- Leader: John Hargrave
- Founded: 1932
- Dissolved: 1951
- Preceded by: Kibbo Kift
- Succeeded by: Social Credit Political League
- Newspaper: Attack
- Paramilitary wing: Green Shirts
- Ideology: Social Credit Agrarianism
- Political position: Syncretic
- Colours: Green and White

= Social Credit Party of Great Britain and Northern Ireland =

The Social Credit Party of Great Britain and Northern Ireland was a political party in the United Kingdom. It grew out of the Kibbo Kift, which was established in 1920 as a more craft-based alternative for youth to the Boy Scouts.

==Development==
The organisation was led by John Hargrave, who gradually turned the movement into a paramilitary movement for social credit. With its supporters wearing a political uniform of green shirts, in 1932 it became known as the Green Shirt Movement for Social Credit and in 1935 it took its final name, the Social Credit Party. At this point C. H. Douglas, the originator of Social Credit and the ideological leader of the group, disavowed the Greenshirts as he did not support the establishment of a political party based on his ideas. The party published the newspaper Attack and was linked to a small number of incidents in which green-painted bricks were thrown through windows, including at 11 Downing Street, the official residence of the Chancellor of the Exchequer. The leadership stated that they had formed the party after a series of independent candidates, espousing various forms of Social Credit, had sought election and they feared that this proliferation of interpretations could lead to the ideological message being confused and weakened.

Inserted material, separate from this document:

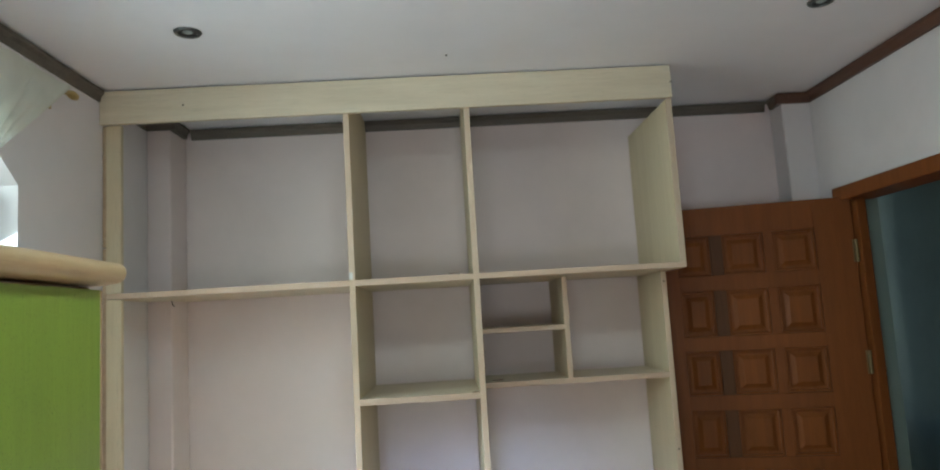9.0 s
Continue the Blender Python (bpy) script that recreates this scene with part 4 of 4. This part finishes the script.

The party stood a single candidate in the 1935 general election, Wilfred Townend, who polled 11% of the vote in Leeds South. Despite this lack of success, Hargrave was invited by William Aberhart to take an advisory post in the Government of the Province of Alberta, Canada, that had been formed by the Social Credit Party of Alberta. There were an additional two Independent candidates who stood advocating a National Dividend; Reginald Kenney in Bradford North and H.C. Bell in Birmingham Erdington.

The party began to decline when political uniforms were banned by the Public Order Act 1936. Its activities were curtailed during World War II, and attempts to rebuild afterwards around a campaign against bread rationing had little success. Hargrave stood again in the 1950 general election, but after he gained only 551 votes, the party disbanded itself in 1951.

In 1976, C. J. Hunt, treasurer of the Social Credit Political League, formed a new party under the old name. This short-lived group was based in Bradford, West Yorkshire, where it was active in local politics.

==Monetary reform supporters==
Notable supporters of Social Credit or "monetary reform" in Britain in the 1920s and 1930s included aircraft manufacturer A. V. Roe, scientist Frederick Soddy, author Henry Williamson, military historian J. F. C. Fuller and Sir Oswald Mosley, in 1928-30 a member of the Labour Government but later the leader of the British Union of Fascists. Rolf Gardiner had published articles by both Hargrave and Douglas in his journal Youth although this was during the 1920s and he had no formal links to the Social Credit Party.

In the early part of its existence Lord Tavistock had been loosely associated with the party although he would later lend his support to the British People's Party, as a result of which that group espoused elements of Social Credit.